The role of trust in the technology sector

One cannot deny the role that technological advancement plays in bolstering production optimisation. Afterall, with advanced machinery comes increased efficiency in the production of goods. However, technological discoveries cannot be made without sufficient funding allocated to research and development, and the level of funding that researchers receive is often contingent on the level of trust between researchers and those who provide funding. A high-risk, innovative study which has the potential to push past the current frontier of knowledge is unlikely to capture the interest of any investor if there is an attitude of distrust and scepticism towards the project, and they will likely prefer instead to invest in less ambitious and easily monitored projects [2]. It is only reasonable to imagine that a society void of trust would discourage innovative research, impede on technological advancement, and thereby hinder productivity gains. This can have huge implications for economic growth.

Trust and entrepreneurship

It is also important to recognise that new technological discoveries and production techniques are unlikely to be adopted without entrepreneurs and their willingness to experiment with new ideas. However, the promotion of entrepreneurship is largely dependent on the surrounding political landscape. A country rife with political instability where property rights are poorly defined will discourage entrepreneurial investment, as entrepreneurs do not trust that the political landscape is conducive to any profitable investment opportunities [1]. Without entrepreneurship, economic growth is difficult if not impossible to achieve; establishing a fair and stable political ground is therefore imperative in developing the trust that entrepreneurs need to invest in new ventures.  

The Data on Trust

While the explanations above are largely descriptive, a 2021 study by Deloitte attempted to numerically quantifies the impact that trust can have on economic growth, reporting that Brazil and Mexico can expect a 2.2% and 2% increase in GDP per capita respectively if 50% or more of its population “trusts most people” [2]. It is clear why this is the case. Both countries are no stranger to political corruption, with the ‘Corruption Perception Index’ of 2018 rating both Mexico and Brazil highly against other countries globally for corruption [3]. In fact, according to the Ethical Trading Initiative, both Brazil and Mexico have unequal workplace structures rife with labour exploitation – discouraging organisational loyalty and hindering human capital development [4]. As such, an atmosphere of political and workplace distrust clearly impedes on entrepreneurship and human capital investment, with negative implications for economic growth.
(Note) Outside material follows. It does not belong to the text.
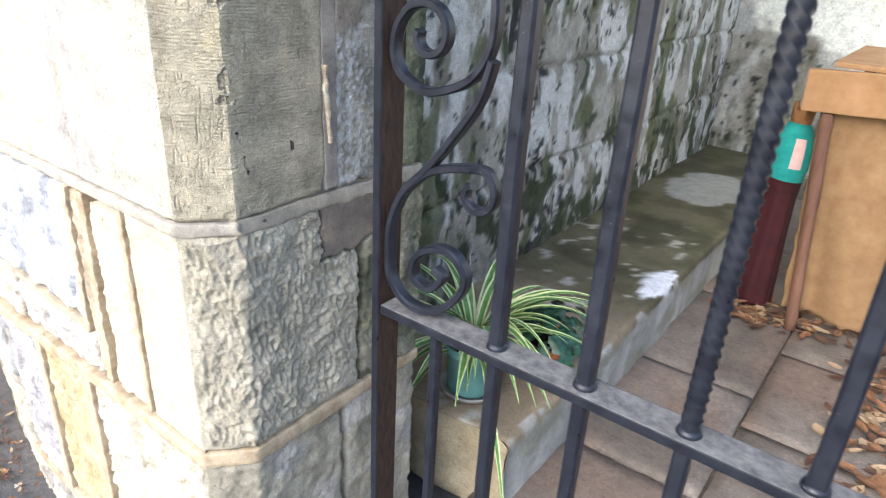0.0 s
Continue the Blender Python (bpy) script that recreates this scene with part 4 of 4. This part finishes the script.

On the surface, trust does not seem to be linked with economic growth; however, this is far from the truth. Trust promotes the human capital investment, research and development and entrepreneurship needed to nurture new technologies and production strategies. Together, these factors can improve labour productivity and by extension, economic growth.


[1] Bernanke, B., Olekalns, N., Frank, R., Antonovics, K. & Heffetz, O. Principles of Macroeconomics 5e

[2] Kalish, I., Holdowsky, J., & Wolf, M. (2021). The link between trust and economic prosperity.

[3] 2018 Corruption Perceptions Index – Explore the results. (2018).

[4] Burrow, S. (2017). Top 10 worst countries for workers’ rights | Ethical Trading Initiative.